- [Records to process]

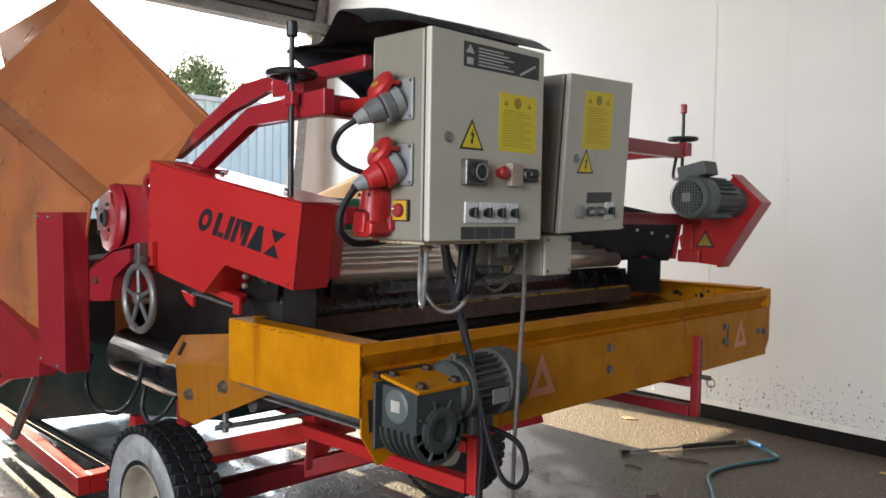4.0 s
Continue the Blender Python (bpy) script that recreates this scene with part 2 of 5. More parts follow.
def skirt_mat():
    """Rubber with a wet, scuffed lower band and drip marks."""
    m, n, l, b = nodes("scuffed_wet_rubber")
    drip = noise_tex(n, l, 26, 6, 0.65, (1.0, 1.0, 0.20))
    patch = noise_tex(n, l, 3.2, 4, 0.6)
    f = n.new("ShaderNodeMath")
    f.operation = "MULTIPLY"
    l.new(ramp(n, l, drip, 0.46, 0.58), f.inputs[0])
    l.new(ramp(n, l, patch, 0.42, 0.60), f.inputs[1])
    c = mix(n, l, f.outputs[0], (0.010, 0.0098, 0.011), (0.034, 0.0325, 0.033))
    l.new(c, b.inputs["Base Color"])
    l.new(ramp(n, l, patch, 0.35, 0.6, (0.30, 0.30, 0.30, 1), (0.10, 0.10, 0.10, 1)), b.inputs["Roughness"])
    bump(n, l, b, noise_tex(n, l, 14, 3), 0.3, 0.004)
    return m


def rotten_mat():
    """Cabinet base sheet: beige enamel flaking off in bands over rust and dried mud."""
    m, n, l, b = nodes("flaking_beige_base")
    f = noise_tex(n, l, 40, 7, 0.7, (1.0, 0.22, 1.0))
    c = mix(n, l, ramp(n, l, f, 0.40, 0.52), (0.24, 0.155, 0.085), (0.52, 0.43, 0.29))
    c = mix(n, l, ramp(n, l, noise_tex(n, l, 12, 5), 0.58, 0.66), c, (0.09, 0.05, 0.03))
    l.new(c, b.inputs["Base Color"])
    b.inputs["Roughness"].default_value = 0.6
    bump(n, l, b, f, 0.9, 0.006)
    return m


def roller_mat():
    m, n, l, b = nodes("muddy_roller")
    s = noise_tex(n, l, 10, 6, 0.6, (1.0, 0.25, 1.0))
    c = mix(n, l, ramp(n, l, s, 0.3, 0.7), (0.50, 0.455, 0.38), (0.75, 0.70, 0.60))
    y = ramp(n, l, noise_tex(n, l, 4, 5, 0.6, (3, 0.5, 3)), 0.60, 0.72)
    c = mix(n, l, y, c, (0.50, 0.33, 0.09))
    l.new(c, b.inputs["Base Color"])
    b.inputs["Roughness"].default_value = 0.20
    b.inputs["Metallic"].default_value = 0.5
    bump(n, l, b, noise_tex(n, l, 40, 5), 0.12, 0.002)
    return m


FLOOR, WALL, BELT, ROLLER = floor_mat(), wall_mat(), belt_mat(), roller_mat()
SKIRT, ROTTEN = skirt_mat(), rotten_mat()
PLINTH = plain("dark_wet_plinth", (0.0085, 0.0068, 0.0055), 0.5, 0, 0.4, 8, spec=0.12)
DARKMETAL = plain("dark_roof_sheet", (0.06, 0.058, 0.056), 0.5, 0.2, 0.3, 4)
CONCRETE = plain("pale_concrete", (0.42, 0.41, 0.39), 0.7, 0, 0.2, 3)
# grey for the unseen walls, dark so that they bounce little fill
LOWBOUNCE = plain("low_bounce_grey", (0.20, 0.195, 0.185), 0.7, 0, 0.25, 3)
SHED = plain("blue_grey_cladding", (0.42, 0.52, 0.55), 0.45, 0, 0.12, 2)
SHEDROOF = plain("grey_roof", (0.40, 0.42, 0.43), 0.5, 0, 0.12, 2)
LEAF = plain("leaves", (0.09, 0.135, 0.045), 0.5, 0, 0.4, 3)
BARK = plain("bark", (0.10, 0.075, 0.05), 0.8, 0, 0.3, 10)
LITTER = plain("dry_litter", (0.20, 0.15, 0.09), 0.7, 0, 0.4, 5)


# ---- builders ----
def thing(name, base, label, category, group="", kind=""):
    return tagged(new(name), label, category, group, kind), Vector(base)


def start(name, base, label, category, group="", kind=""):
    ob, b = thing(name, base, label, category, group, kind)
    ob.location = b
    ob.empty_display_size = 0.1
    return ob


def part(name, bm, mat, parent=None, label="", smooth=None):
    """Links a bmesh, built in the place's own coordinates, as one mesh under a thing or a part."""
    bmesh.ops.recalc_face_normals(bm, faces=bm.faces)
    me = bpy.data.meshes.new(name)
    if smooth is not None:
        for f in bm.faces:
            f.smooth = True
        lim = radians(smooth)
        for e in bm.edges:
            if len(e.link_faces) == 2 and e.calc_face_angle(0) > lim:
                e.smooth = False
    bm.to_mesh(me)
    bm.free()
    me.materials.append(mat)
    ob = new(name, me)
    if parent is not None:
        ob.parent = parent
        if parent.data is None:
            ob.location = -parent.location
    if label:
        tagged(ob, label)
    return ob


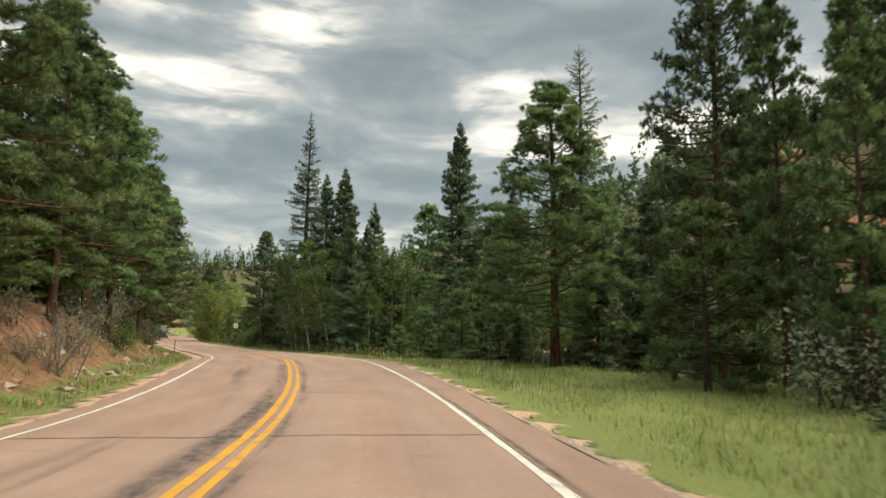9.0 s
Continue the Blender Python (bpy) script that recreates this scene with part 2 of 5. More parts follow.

- [Aim]
Please set down each line of the data above exactly as written, without the pictures.

- [Exercise result]
4.0 s
Continue the Blender Python (bpy) script that recreates this scene with part 2 of 5. More parts follow.
def skirt_mat():
    """Rubber with a wet, scuffed lower band and drip marks."""
    m, n, l, b = nodes("scuffed_wet_rubber")
    drip = noise_tex(n, l, 26, 6, 0.65, (1.0, 1.0, 0.20))
    patch = noise_tex(n, l, 3.2, 4, 0.6)
    f = n.new("ShaderNodeMath")
    f.operation = "MULTIPLY"
    l.new(ramp(n, l, drip, 0.46, 0.58), f.inputs[0])
    l.new(ramp(n, l, patch, 0.42, 0.60), f.inputs[1])
    c = mix(n, l, f.outputs[0], (0.010, 0.0098, 0.011), (0.034, 0.0325, 0.033))
    l.new(c, b.inputs["Base Color"])
    l.new(ramp(n, l, patch, 0.35, 0.6, (0.30, 0.30, 0.30, 1), (0.10, 0.10, 0.10, 1)), b.inputs["Roughness"])
    bump(n, l, b, noise_tex(n, l, 14, 3), 0.3, 0.004)
    return m


def rotten_mat():
    """Cabinet base sheet: beige enamel flaking off in bands over rust and dried mud."""
    m, n, l, b = nodes("flaking_beige_base")
    f = noise_tex(n, l, 40, 7, 0.7, (1.0, 0.22, 1.0))
    c = mix(n, l, ramp(n, l, f, 0.40, 0.52), (0.24, 0.155, 0.085), (0.52, 0.43, 0.29))
    c = mix(n, l, ramp(n, l, noise_tex(n, l, 12, 5), 0.58, 0.66), c, (0.09, 0.05, 0.03))
    l.new(c, b.inputs["Base Color"])
    b.inputs["Roughness"].default_value = 0.6
    bump(n, l, b, f, 0.9, 0.006)
    return m


def roller_mat():
    m, n, l, b = nodes("muddy_roller")
    s = noise_tex(n, l, 10, 6, 0.6, (1.0, 0.25, 1.0))
    c = mix(n, l, ramp(n, l, s, 0.3, 0.7), (0.50, 0.455, 0.38), (0.75, 0.70, 0.60))
    y = ramp(n, l, noise_tex(n, l, 4, 5, 0.6, (3, 0.5, 3)), 0.60, 0.72)
    c = mix(n, l, y, c, (0.50, 0.33, 0.09))
    l.new(c, b.inputs["Base Color"])
    b.inputs["Roughness"].default_value = 0.20
    b.inputs["Metallic"].default_value = 0.5
    bump(n, l, b, noise_tex(n, l, 40, 5), 0.12, 0.002)
    return m


FLOOR, WALL, BELT, ROLLER = floor_mat(), wall_mat(), belt_mat(), roller_mat()
SKIRT, ROTTEN = skirt_mat(), rotten_mat()
PLINTH = plain("dark_wet_plinth", (0.0085, 0.0068, 0.0055), 0.5, 0, 0.4, 8, spec=0.12)
DARKMETAL = plain("dark_roof_sheet", (0.06, 0.058, 0.056), 0.5, 0.2, 0.3, 4)
CONCRETE = plain("pale_concrete", (0.42, 0.41, 0.39), 0.7, 0, 0.2, 3)
# grey for the unseen walls, dark so that they bounce little fill
LOWBOUNCE = plain("low_bounce_grey", (0.20, 0.195, 0.185), 0.7, 0, 0.25, 3)
SHED = plain("blue_grey_cladding", (0.42, 0.52, 0.55), 0.45, 0, 0.12, 2)
SHEDROOF = plain("grey_roof", (0.40, 0.42, 0.43), 0.5, 0, 0.12, 2)
LEAF = plain("leaves", (0.09, 0.135, 0.045), 0.5, 0, 0.4, 3)
BARK = plain("bark", (0.10, 0.075, 0.05), 0.8, 0, 0.3, 10)
LITTER = plain("dry_litter", (0.20, 0.15, 0.09), 0.7, 0, 0.4, 5)


# ---- builders ----
def thing(name, base, label, category, group="", kind=""):
    return tagged(new(name), label, category, group, kind), Vector(base)


def start(name, base, label, category, group="", kind=""):
    ob, b = thing(name, base, label, category, group, kind)
    ob.location = b
    ob.empty_display_size = 0.1
    return ob


def part(name, bm, mat, parent=None, label="", smooth=None):
    """Links a bmesh, built in the place's own coordinates, as one mesh under a thing or a part."""
    bmesh.ops.recalc_face_normals(bm, faces=bm.faces)
    me = bpy.data.meshes.new(name)
    if smooth is not None:
        for f in bm.faces:
            f.smooth = True
        lim = radians(smooth)
        for e in bm.edges:
            if len(e.link_faces) == 2 and e.calc_face_angle(0) > lim:
                e.smooth = False
    bm.to_mesh(me)
    bm.free()
    me.materials.append(mat)
    ob = new(name, me)
    if parent is not None:
        ob.parent = parent
        if parent.data is None:
            ob.location = -parent.location
    if label:
        tagged(ob, label)
    return ob


9.0 s
Continue the Blender Python (bpy) script that recreates this scene with part 2 of 5. More parts follow.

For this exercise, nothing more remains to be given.